11 outubro, 2008

Alice está só

Alice passa o tempo a formar ilhas no seu quarto absurdo. Movimenta-se de um lado para o outro à espera do eco de existir. Parece aguardar alguém a quem perguntar as horas. Como se fosse urgente acertar o seu relógio da solidão.
Fala só. Para se certificar que existe, ouvindo o som da sua voz. Lá fora todos se acham normais, e respiram a crise financeira que invadiu o mundo. Alice suplica; por delicadeza inventem-me um tempo qualquer. Por favor; preciso de o habitar. Queria tanto falar. – Alguém me empresta as orelhas?
Os relógios habitam todos a mesma hora e Alice está só. Habita a hipnose do seu quarto absurdo.
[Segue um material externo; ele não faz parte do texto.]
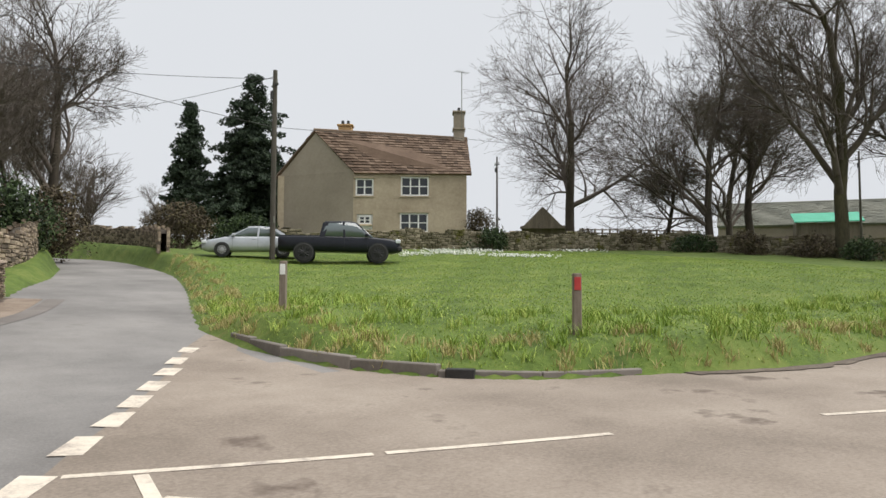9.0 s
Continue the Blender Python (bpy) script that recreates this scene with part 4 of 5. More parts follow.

A recordar o futuro que haveria de ter. Só que o passado vergasta-lhe o presente. Se ao menos a beijassem por dentro. Pensa. Sentiria por certo a vida a poisar-lhe na cabeça como uma borboleta.
Mas não. Não a beijam por dentro e a sua vida habita um fungo. Uma náusea viva. Pesa uma tonelada obscena de tédio. A sua vida. Um velório de anedotas. Humor negro. Um labirinto de ruas pequenas com cheiro a urina e suor acre que vão dar sempre ao mesmo sítio. Um quarto absurdo onde Alice embala fantasmas.

Alice está só.

1 comentário:

Ana disse...

Alice está só.

E estar só é a maior miséria do mundo.

Até a dor e a fome, se partilhadas, são menos negras.